Delving into the earnings of each ‘fastest five’ company
  • Coforge reported a 43% YoY growth in Q1 FY25, marking its third quarter of exceptional performance. The firm’s strategy of combining large-deal velocity (e.g., the $1.56 billion Sabre 13-year contract) with digital engineering depth and GenAI-led innovation is paying off. Inorganic growth through Cigniti, TMLabs, Rythmos, and Xceltrait acquisitions has boosted its capabilities in AI, QE, cloud, and ServiceNow. It also enables Coforge to expand beyond its core industries—BFS, insurance, and transport—into healthcare, retail, and global public sector markets, but might bring with it integration challenges. Additionally, the divestiture of the loss-making AdvantageGo business and rapid revenue offset (~$8M this quarter) underscores focused execution.
  • Firstsource reported a 24.4% YoY growth in Q1 FY25, driven by strong US performance across Healthcare, CMT, and Diversified industries. It was supported by multiple large deals exceeding $5 million in ACV, strategic leadership additions, and expanded AI-led capabilities. However, near-term risks from cost pressures, onshore-to-offshore execution in CMT, and softness in UK demand will require disciplined margin management and targeted client expansion to sustain momentum.
  • Persistent reported a 20.7% YoY growth in Q1 2025, anchored in BFSI and healthcare, powered by a deliberate shift to AI platforms and deep ecosystem partnerships, alongside its focus on expanding key client relationships. Persistent’s consistent growth over 20 quarters focuses on expanding key client relationships and investment in proprietary AI platforms. However, cautious client sentiment and exposure to discretionary budgets in healthcare and tech warrant close monitoring.
  • Sonata Software reported 19.4% YoY revenue growth in Q1 2025, driven by strong momentum in its BFSI and healthcare and life sciences businesses, which now contribute to 35% of its international revenue; an increase from the 13% three years earlier. The company reported securing 11 large deals during the year, including a $73M+ platform modernization win in TMT and a data transformation engagement in BFSI with increased focus on AI-led modernization, a $34M AI pipeline, and deepening Microsoft partnerships (notably around Fabric).
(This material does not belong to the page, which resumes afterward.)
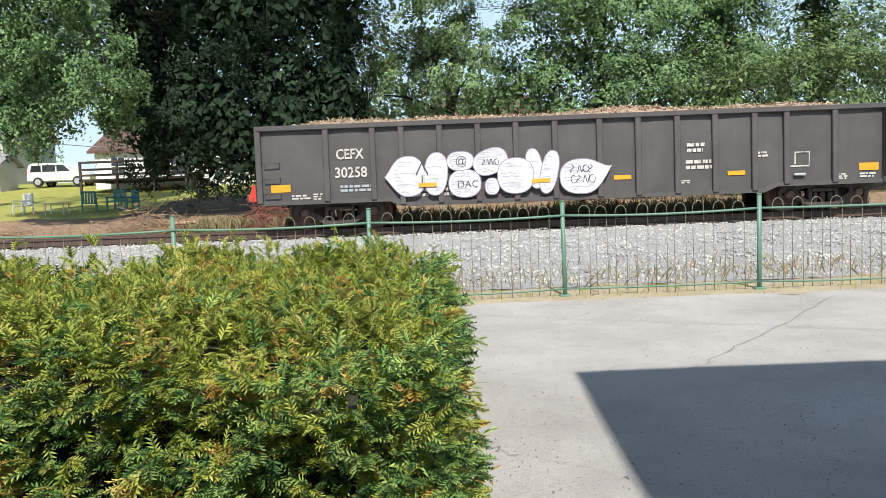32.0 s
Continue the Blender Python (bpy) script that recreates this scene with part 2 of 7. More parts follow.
M['tagwhite'] = surface("thin_white_spray", (0.64, 0.63, 0.68), (0.5, 0.49, 0.56), 2.5, 30, 0.6, 0.05, spots=(0.4, 0.38, 0.44), spot_at=0.55, spot_scale=3.0, spot_stretch=(1.0, 1.0, 2.2))
M['mulch'] = surface("brown_mulch", (0.3, 0.155, 0.07), (0.42, 0.26, 0.13), 6, 40, 0.95, 1.0, dist=0.04)
M['green'] = surface("green_fence_paint", (0.095, 0.19, 0.145), (0.125, 0.235, 0.18), 2.0, 40, 0.5, 0.1)
M['wire'] = surface("fence_wire", (0.2, 0.2, 0.15), (0.27, 0.25, 0.19), 3.0, 40, 0.55, 0.1, metal=0.2)
M['pole'] = surface("weathered_pole", (0.18, 0.125, 0.098), (0.27, 0.195, 0.158), 1.0, 14, 0.9, 0.5, streak=0.5, streak_col=(0.09, 0.06, 0.045), dist=0.02)
# bark made darker than its own brown to carry the crown's shade
M['bark'] = surface("bark_dark_for_shade", (0.026, 0.021, 0.018), (0.048, 0.039, 0.033), 2.0, 12, 0.95, 0.8, dist=0.05)
M['twig'] = surface("grey_twigs", (0.2, 0.17, 0.14), (0.28, 0.24, 0.2), 3.0, 20, 0.9, 0.4)
# near-black colour that stands in for shade inside the hedge
M['core'] = surface("hedge_shade_core", (0.012, 0.013, 0.008), (0.025, 0.022, 0.012), 6.0, 30, 1.0, 0.8)
M['yellow'] = surface("reflective_yellow", (0.62, 0.3, 0.018), (0.68, 0.35, 0.03), 2.0, 50, 0.45, 0.05)
M['lemon'] = surface("lemon_yellow_tape", (0.8, 0.58, 0.02), (0.85, 0.64, 0.05), 2.0, 50, 0.45, 0.05)
M['orange'] = surface("reflective_orange", (0.72, 0.28, 0.04), (0.78, 0.33, 0.06), 2.0, 50, 0.45, 0.05)
M['mark_white'] = surface("white_marking", (0.74, 0.73, 0.7), (0.66, 0.65, 0.62), 3.0, 50, 0.6, 0.05)
M['mark_worn'] = surface("worn_white_marking", (0.6, 0.58, 0.55), (0.46, 0.44, 0.41), 3.0, 50, 0.65, 0.05, spots=(0.14, 0.085, 0.07), spot_at=0.55, spot_scale=7.0)
M['mark_dark'] = surface("dark_marking", (0.04, 0.04, 0.045), (0.06, 0.06, 0.06), 3.0, 50, 0.6, 0.05)
M['mark_grey'] = surface("faded_marking", (0.3, 0.33, 0.36), (0.38, 0.4, 0.43), 3.0, 50, 0.6, 0.05)
M['primer'] = surface("bare_white_primer", (0.8, 0.82, 0.82), (0.72, 0.76, 0.78), 5.0, 50, 0.6, 0.1)
M['deepblue'] = surface("dark_blue_patch", (0.03, 0.12, 0.3), (0.04, 0.15, 0.36), 4.0, 50, 0.5, 0.05)
M['peach'] = surface("faded_orange_paint", (0.5, 0.25, 0.15), (0.58, 0.36, 0.24), 2.0, 30, 0.6, 0.1, spots=(0.3, 0.13, 0.08), spot_at=0.58)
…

  • EXL reported a 14.8% YoY revenue growth in Q1 2025. This increase was driven by strong performance across its core verticals: insurance (8.7% YoY), healthcare and life sciences (24.8% YoY), and banking and capital markets (14.3% YoY). North America remained the dominant market, contributing to 82.9% of revenue.
The Bottom Line: Enterprises need partners with long-term vision and execution muscle; mid-tier players often deliver sharper focus, faster outcomes, and greater alignment than legacy giants.

In today’s uncertain environment, procurement, CIO, and transformation leaders must look past brand recognition and marketing narratives. A deep evaluation of execution strength, industry relevance, and cultural alignment is essential. Fast-growing mid-tier firms often bring sharper focus, greater agility, and a more collaborative approach. These traits are increasingly valued by enterprises navigating rapid change, and this is where the ‘fastest five’ stand out.

(1) Growth data represents HFS estimates based on analysis of publicly available information. The year-on-year (YoY) growth compares a quarter with the corresponding quarter of the previous year.
(2) HFS considered Accenture, Birlasoft, Capgemini, Coforge, Cognizant, Conduent, DXC, EPAM, EXL, Firstsource, Genpact, Globant, HCLTech, IBM, Infosys, Kyndryl, LTIMindtree, Mphasis, Persistent, Sonata Software, TCS, Tech Mahindra, Wipro, WNS, and Zensar for this analysis.
(3) HFS definition of mid-tier companies: revenue between USD 500 million and USD 2 billion.